## begin

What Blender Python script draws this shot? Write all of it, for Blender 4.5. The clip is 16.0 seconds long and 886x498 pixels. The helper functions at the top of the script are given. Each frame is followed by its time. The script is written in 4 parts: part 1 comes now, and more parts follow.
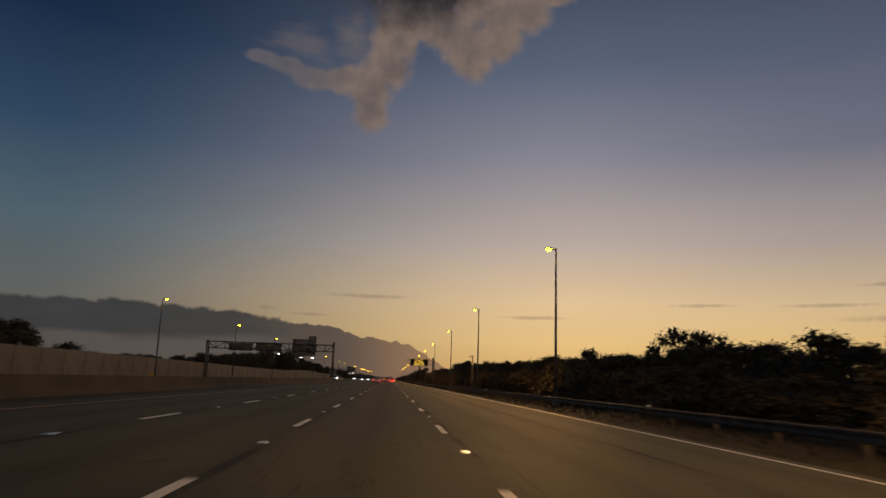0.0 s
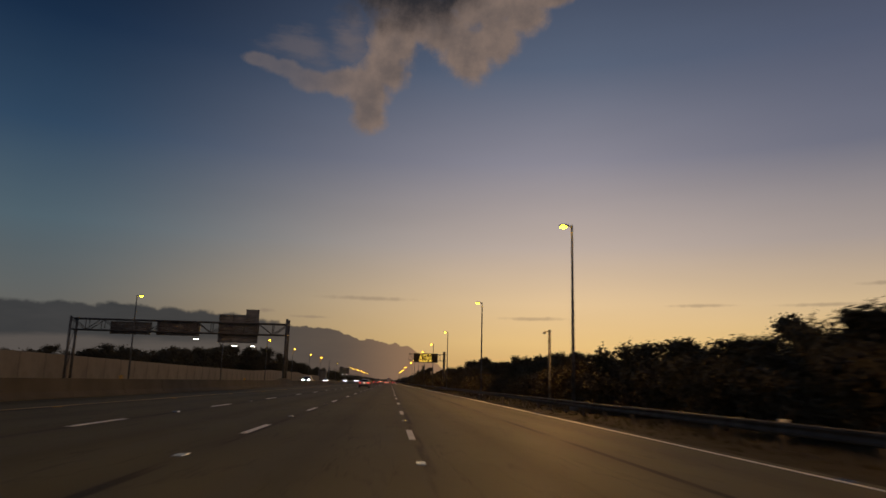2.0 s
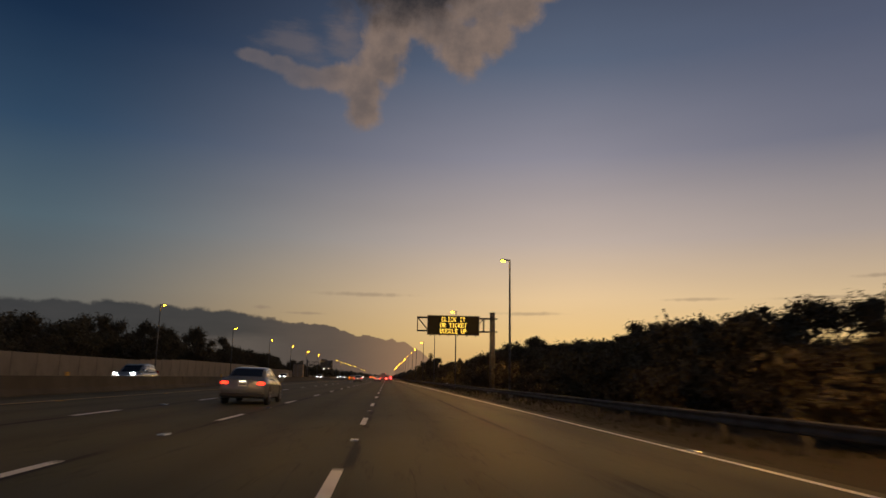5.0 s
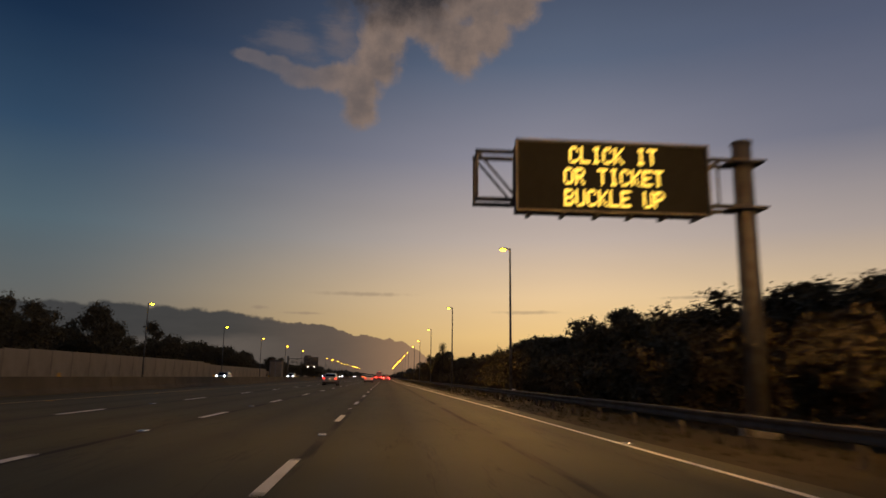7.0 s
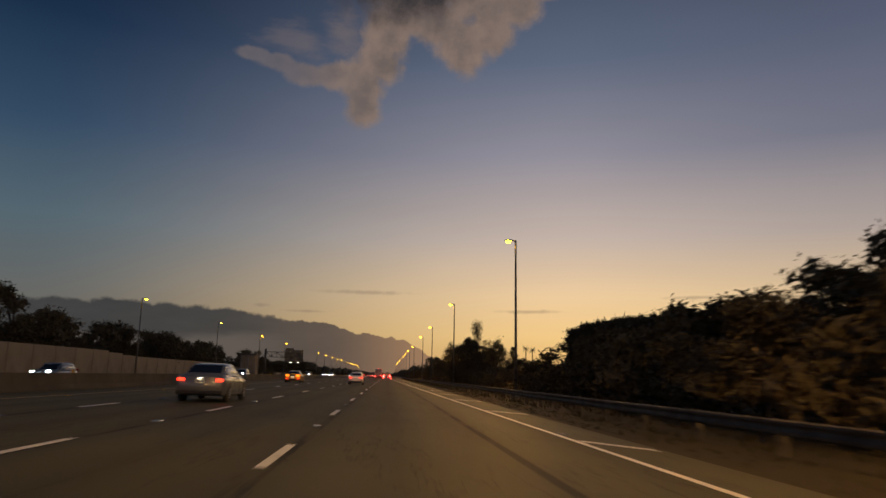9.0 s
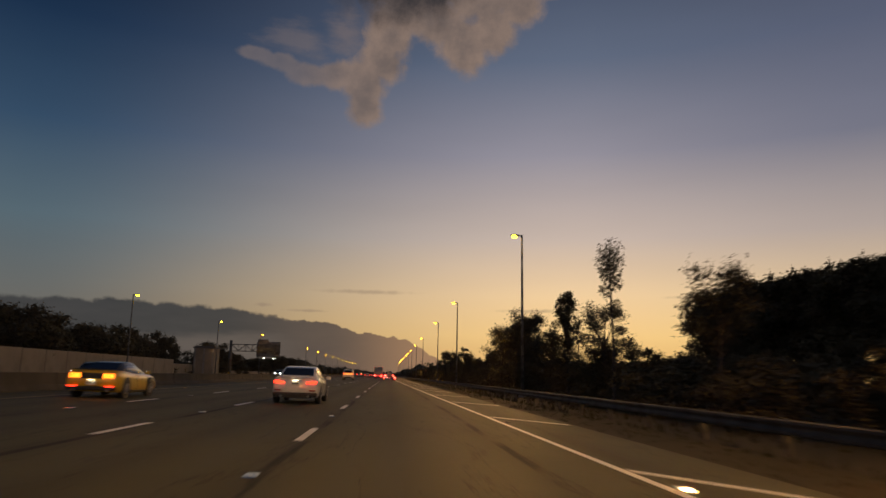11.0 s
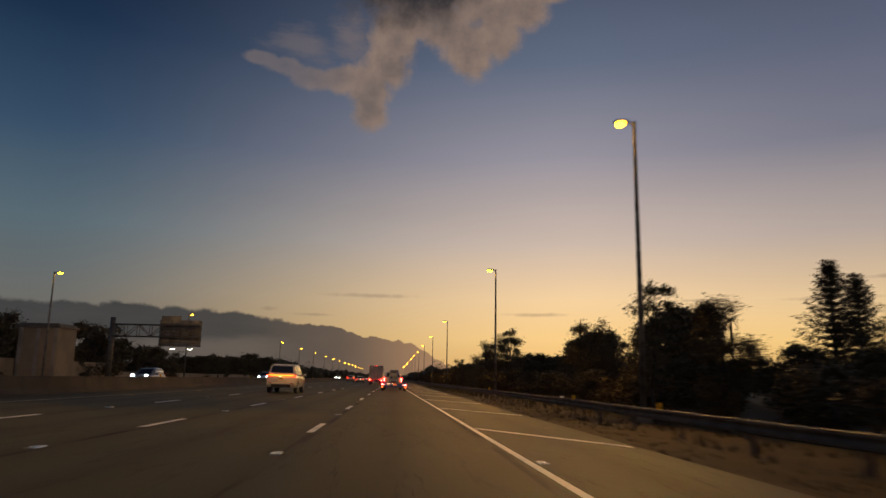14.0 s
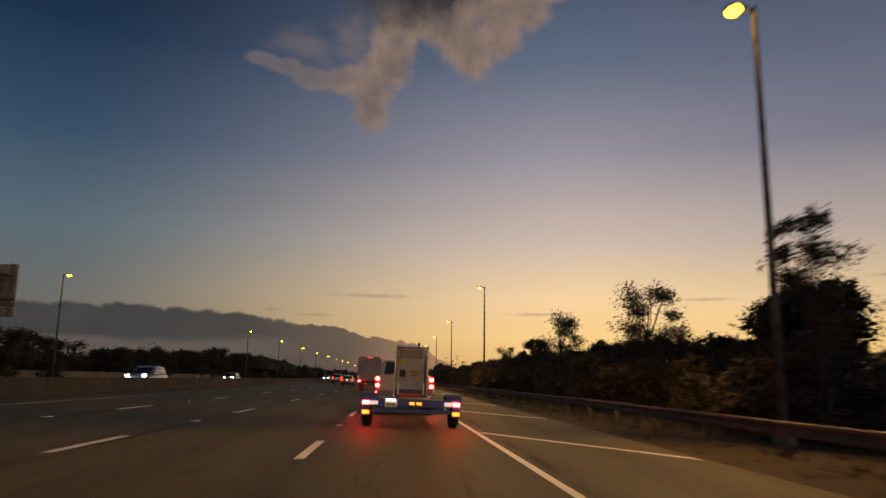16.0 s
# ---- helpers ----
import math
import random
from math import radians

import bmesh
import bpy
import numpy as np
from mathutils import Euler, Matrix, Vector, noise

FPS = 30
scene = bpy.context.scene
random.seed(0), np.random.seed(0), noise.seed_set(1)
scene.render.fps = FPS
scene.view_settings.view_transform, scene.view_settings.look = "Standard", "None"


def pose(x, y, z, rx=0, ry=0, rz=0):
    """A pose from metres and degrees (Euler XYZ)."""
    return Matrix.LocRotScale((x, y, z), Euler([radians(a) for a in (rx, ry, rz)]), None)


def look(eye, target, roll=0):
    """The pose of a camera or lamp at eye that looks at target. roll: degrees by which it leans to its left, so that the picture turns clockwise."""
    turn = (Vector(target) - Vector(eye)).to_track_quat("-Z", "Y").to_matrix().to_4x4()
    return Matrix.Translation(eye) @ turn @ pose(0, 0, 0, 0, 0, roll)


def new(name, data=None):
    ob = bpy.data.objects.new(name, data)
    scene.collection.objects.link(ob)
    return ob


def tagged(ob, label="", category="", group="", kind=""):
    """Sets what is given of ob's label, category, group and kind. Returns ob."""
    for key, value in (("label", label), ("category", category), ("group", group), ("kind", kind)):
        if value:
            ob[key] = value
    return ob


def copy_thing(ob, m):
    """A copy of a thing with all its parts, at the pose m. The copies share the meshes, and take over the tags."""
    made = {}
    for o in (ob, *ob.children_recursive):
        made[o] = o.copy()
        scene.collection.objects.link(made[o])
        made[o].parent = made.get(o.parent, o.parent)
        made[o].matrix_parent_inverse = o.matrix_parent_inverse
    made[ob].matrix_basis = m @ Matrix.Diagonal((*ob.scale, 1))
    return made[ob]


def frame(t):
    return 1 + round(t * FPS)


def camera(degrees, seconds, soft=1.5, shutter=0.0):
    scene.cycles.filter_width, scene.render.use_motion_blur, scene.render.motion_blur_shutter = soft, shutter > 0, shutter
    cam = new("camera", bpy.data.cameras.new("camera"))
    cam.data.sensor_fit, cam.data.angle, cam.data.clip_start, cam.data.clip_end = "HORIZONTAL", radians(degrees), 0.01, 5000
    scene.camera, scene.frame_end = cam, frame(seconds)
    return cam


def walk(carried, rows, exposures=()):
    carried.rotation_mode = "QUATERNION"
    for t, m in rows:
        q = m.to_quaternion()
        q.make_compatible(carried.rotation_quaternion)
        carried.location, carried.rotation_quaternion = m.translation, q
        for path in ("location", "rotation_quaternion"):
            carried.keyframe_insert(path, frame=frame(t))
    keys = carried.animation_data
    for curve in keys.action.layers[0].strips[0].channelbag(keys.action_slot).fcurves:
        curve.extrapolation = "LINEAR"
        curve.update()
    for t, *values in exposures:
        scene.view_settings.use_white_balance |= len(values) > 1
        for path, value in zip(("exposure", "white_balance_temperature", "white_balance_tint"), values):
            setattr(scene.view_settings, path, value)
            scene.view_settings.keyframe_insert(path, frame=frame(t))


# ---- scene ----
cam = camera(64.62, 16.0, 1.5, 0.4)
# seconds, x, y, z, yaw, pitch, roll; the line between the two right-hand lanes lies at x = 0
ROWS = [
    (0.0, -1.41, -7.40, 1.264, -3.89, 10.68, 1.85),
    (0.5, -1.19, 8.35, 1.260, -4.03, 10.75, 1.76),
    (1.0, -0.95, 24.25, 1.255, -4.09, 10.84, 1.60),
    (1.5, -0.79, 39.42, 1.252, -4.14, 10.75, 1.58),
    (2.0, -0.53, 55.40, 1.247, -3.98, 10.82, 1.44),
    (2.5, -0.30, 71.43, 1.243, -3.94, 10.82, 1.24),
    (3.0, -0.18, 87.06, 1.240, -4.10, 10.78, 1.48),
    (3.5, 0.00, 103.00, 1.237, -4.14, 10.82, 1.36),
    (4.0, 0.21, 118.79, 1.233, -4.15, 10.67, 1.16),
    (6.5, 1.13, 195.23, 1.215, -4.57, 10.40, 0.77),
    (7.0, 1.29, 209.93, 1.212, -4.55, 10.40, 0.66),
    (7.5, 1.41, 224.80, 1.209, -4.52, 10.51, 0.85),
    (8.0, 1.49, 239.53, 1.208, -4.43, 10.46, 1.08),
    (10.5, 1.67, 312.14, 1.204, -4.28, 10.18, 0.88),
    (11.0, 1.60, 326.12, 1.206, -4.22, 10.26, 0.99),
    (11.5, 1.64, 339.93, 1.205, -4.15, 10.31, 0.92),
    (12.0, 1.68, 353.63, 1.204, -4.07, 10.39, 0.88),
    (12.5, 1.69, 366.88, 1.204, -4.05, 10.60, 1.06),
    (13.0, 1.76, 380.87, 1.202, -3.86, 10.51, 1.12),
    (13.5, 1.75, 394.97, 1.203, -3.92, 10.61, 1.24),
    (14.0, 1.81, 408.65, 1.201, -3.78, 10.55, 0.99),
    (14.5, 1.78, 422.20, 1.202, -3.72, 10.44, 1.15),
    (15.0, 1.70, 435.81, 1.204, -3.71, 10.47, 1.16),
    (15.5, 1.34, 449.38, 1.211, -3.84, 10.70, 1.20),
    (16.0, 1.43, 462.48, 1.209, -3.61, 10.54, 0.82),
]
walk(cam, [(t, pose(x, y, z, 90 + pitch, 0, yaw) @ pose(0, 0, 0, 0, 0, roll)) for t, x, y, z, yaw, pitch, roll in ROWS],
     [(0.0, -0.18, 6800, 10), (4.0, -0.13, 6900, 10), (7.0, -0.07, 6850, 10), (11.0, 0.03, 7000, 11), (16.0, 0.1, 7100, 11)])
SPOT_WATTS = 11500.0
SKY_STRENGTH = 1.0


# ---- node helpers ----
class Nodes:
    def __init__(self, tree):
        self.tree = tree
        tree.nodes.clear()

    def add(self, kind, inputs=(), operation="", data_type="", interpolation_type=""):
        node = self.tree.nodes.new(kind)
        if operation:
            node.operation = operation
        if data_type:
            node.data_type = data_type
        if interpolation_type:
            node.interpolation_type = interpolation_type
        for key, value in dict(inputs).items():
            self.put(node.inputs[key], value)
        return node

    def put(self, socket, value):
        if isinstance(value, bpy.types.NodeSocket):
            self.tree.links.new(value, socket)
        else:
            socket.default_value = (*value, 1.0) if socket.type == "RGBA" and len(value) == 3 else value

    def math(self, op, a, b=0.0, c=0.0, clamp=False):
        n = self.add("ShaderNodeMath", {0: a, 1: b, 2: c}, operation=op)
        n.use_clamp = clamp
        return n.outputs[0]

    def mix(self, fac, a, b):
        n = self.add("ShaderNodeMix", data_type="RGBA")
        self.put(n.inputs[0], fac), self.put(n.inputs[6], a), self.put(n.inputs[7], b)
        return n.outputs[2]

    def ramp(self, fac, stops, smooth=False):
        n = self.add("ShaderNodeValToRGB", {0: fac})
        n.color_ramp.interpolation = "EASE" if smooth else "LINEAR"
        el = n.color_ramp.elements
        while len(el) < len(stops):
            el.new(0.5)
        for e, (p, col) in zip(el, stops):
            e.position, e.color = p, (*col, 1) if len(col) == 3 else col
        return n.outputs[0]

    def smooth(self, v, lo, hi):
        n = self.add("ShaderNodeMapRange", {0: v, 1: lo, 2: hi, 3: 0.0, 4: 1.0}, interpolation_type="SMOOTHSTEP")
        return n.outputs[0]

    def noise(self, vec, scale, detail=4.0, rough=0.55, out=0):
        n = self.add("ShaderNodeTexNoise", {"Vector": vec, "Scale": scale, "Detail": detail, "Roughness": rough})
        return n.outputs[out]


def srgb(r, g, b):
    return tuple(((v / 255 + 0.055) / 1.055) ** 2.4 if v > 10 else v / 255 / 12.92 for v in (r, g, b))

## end

[Requirement]: Up to and including the line containing "turn = (Vector(target)", repeat every line from the start of the data, but none of the pictures.

[Expected answer]:
What Blender Python script draws this shot? Write all of it, for Blender 4.5. The clip is 16.0 seconds long and 886x498 pixels. The helper functions at the top of the script are given. Each frame is followed by its time. The script is written in 4 parts: part 1 comes now, and more parts follow.
0.0 s
2.0 s
5.0 s
7.0 s
9.0 s
11.0 s
14.0 s
16.0 s
# ---- helpers ----
import math
import random
from math import radians

import bmesh
import bpy
import numpy as np
from mathutils import Euler, Matrix, Vector, noise

FPS = 30
scene = bpy.context.scene
random.seed(0), np.random.seed(0), noise.seed_set(1)
scene.render.fps = FPS
scene.view_settings.view_transform, scene.view_settings.look = "Standard", "None"


def pose(x, y, z, rx=0, ry=0, rz=0):
    """A pose from metres and degrees (Euler XYZ)."""
    return Matrix.LocRotScale((x, y, z), Euler([radians(a) for a in (rx, ry, rz)]), None)


def look(eye, target, roll=0):
    """The pose of a camera or lamp at eye that looks at target. roll: degrees by which it leans to its left, so that the picture turns clockwise."""
    turn = (Vector(target) - Vector(eye)).to_track_quat("-Z", "Y").to_matrix().to_4x4()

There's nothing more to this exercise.